The flowing beauty that setters are justly famous for comes with a stiff price, however. Supposedly, the breed's long, silky hair protects them from burrs and briars, but you can't prove it by me. After years of wrestling matches on the back of my tailgate where my dogs screamed in pain as I yanked burrs out of their hair and I screamed in frustration, I finally threw in the towel and decided to give every last one of them a buzz cut. This usually takes place just before the season opens and again late in the year, before (or if I'm lazy and forget, after) I head south to hunt desert quail, where a particularly low-life form of burr the locals call bugles thrive with equatorial fecundity.

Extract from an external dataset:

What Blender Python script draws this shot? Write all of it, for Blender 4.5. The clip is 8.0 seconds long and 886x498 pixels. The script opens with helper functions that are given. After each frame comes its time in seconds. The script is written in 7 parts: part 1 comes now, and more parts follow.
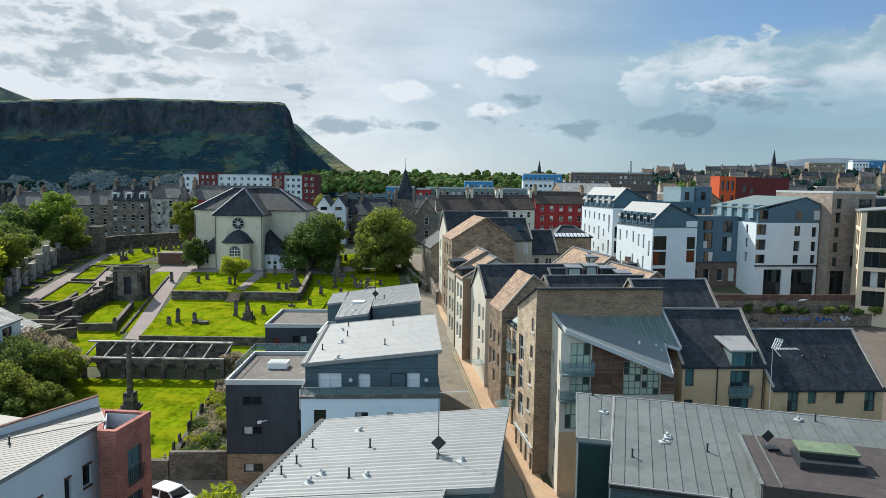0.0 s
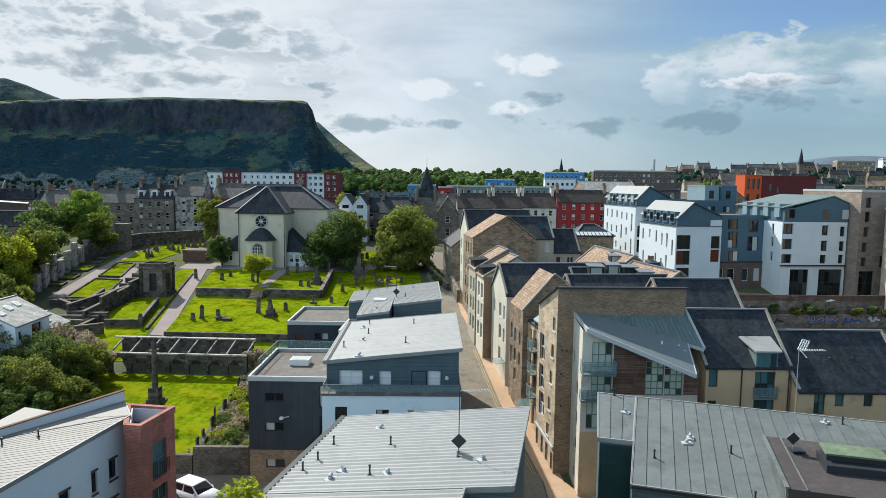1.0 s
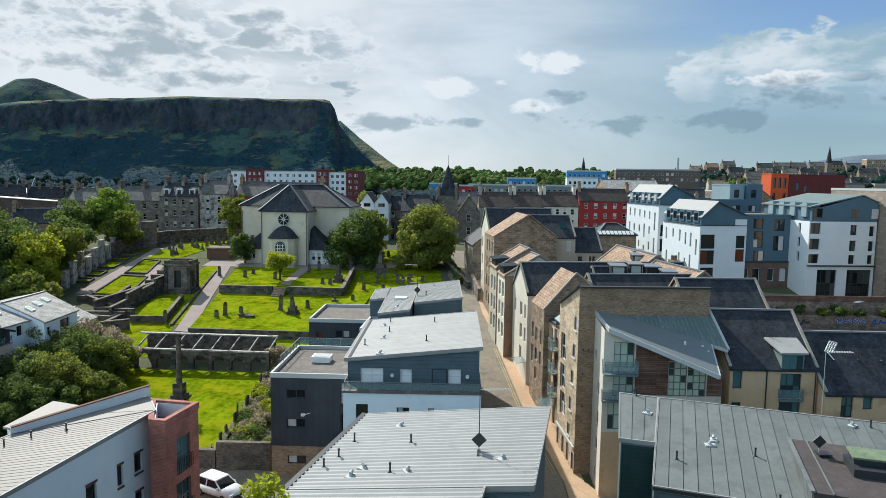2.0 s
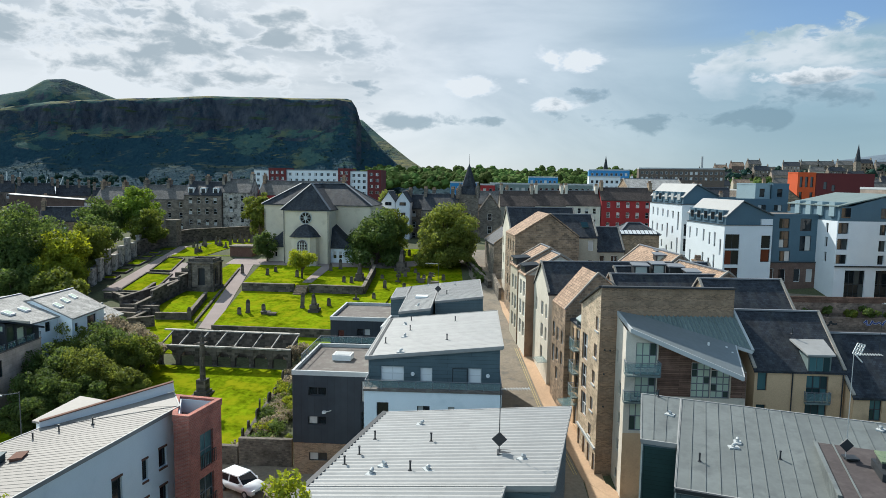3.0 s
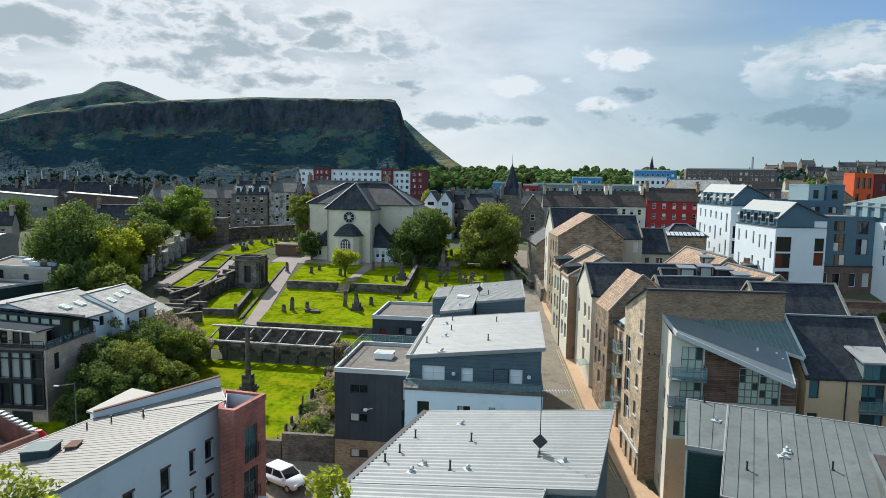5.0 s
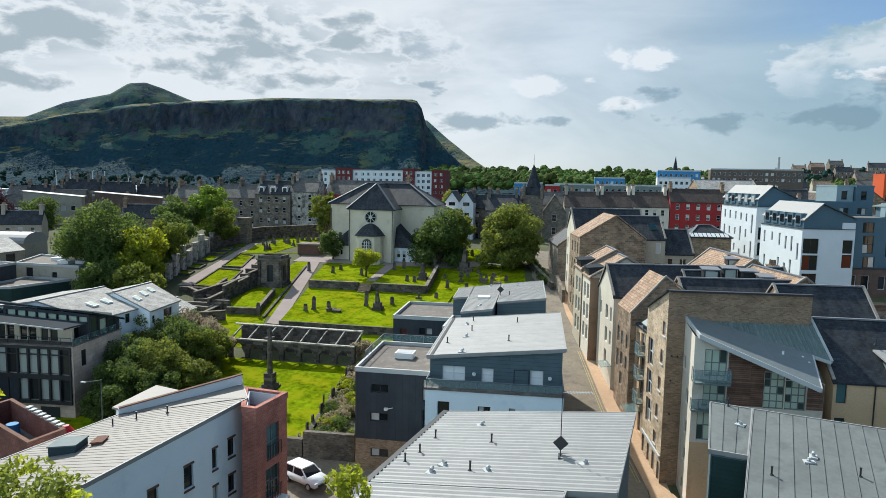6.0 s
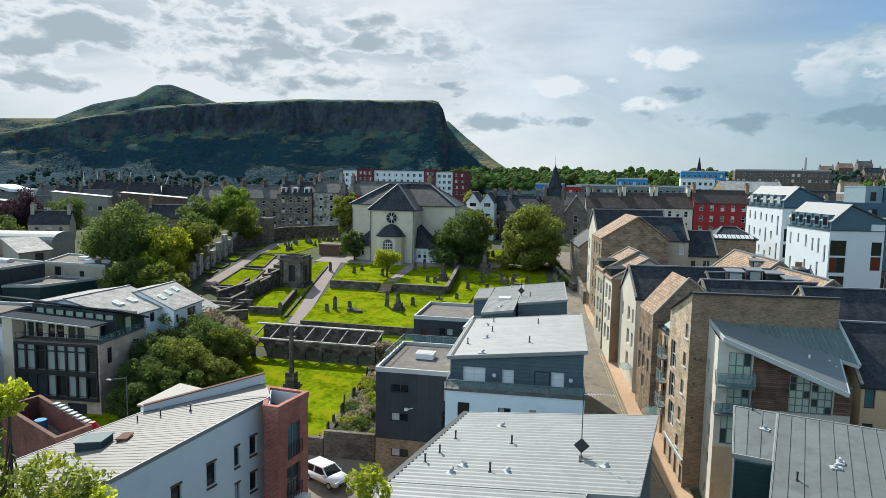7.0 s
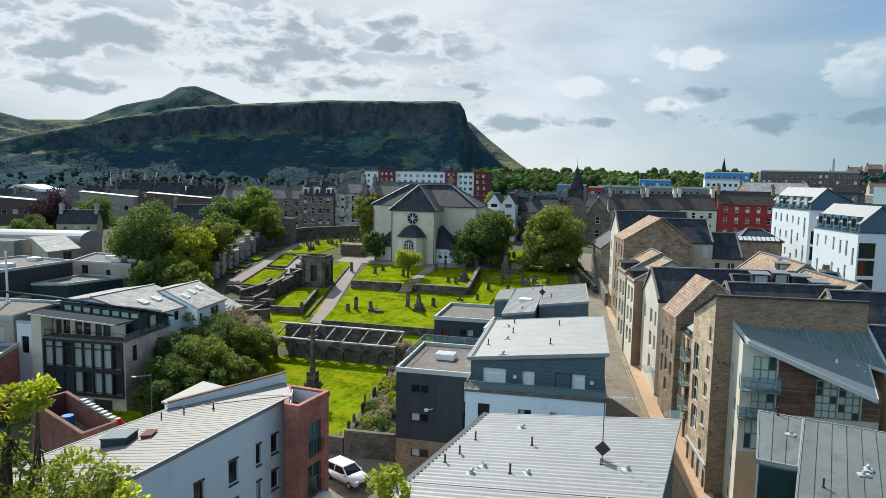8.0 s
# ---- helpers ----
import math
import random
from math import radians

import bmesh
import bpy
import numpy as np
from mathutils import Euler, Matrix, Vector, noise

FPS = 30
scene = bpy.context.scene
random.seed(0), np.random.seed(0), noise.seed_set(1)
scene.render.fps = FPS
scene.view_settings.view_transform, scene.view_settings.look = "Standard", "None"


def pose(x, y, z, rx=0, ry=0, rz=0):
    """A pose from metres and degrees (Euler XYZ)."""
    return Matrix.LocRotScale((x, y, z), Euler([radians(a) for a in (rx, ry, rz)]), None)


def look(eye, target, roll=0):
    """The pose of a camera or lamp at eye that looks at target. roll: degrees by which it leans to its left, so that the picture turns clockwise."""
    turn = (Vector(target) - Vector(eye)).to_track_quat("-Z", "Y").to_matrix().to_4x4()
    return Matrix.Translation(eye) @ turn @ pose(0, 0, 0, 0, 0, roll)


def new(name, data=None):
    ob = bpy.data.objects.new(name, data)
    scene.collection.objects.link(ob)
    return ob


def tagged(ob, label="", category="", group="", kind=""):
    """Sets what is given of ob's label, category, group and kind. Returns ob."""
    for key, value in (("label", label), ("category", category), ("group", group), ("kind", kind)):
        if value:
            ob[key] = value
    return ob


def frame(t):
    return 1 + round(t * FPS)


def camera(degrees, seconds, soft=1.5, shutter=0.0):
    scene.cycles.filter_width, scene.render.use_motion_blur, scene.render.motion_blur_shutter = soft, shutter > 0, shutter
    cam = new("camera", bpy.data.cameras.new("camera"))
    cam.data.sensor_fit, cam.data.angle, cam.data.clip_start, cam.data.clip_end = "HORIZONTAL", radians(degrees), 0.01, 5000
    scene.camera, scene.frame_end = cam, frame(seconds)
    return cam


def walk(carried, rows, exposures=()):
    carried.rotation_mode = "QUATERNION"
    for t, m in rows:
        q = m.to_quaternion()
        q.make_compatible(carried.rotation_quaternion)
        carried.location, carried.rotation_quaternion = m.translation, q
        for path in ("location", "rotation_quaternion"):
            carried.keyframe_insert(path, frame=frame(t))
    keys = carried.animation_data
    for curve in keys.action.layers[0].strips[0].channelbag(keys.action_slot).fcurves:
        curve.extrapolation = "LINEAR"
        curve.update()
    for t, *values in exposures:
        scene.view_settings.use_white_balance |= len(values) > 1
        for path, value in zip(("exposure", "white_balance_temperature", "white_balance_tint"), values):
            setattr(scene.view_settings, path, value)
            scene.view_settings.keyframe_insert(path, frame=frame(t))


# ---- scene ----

cam = camera(67.4, 8.0, soft=0.85)
EYE = (0, 0, 30)
PATH = [
    (0.0, 84.46, -0.73, 0.25),
    (0.5, 84.37, -0.73, 1.16),
    (1.0, 84.29, -0.77, 2.08),
    (1.5, 84.21, -0.81, 3.00),
    (3.0, 84.02, -0.84, 5.72),
    (3.5, 83.99, -0.88, 6.64),
    (4.0, 83.96, -0.92, 7.57),
    (4.5, 83.96, -0.96, 8.47),
    (6.0, 83.95, -1.07, 11.20),
    (6.5, 83.96, -1.07, 12.10),
    (7.0, 83.98, -1.09, 13.00),
    (7.5, 84.00, -1.14, 13.91),
    (8.0, 84.01, -1.18, 14.82),
]
walk(cam, [(t, pose(*EYE, a, r, y)) for t, a, r, y in PATH], [(0.0, 0.42, 5900, 8), (8.0, 0.42, 5900, 8)])

# ---- light ----
SUN_AZ, SUN_EL = -37.0, 40.0      # degrees, azimuth from +y towards +x
SKY, CLOUD = 0.075, 0.565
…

The wide-open spaces out west provide plenty of opportunities for setters to demonstrate their inborn talents. |
There's still enough hair on my dogs to keep them comfortable through Montana's typically bracing Decembers, but as hard as they run, I could probably shave them down to bare skin and they'd still stay warm. You can leave the feathering on the tail if you're hung up on the whole Edmund Osthaus thing.
Surprisingly, my dogs' feet seem to hold up reasonably well in the rocky southwest, but chukar hunting is a different matter. Chukars live on almost pure rock, with just enough dirt and cheat grass between to hold the chunks together. Even tough-footed dogs can't run for long in chukar country without foot problems. Conditioning your dog's feet with long runs and a pad toughener will help, but if you and your setters are planning a multi-day expedition to someplace that's rocky, buying a couple sets of dog boots (guaranteed, you'll lose at least one or two individual boots over the course of a week) may be the expense you didn't really want to make that saves the trip.
Finally, take your setter hunting. Every day if you can swing it. She may be perfectly happy sleeping at the foot of your bed€¦but she'll really come alive if you hunt her.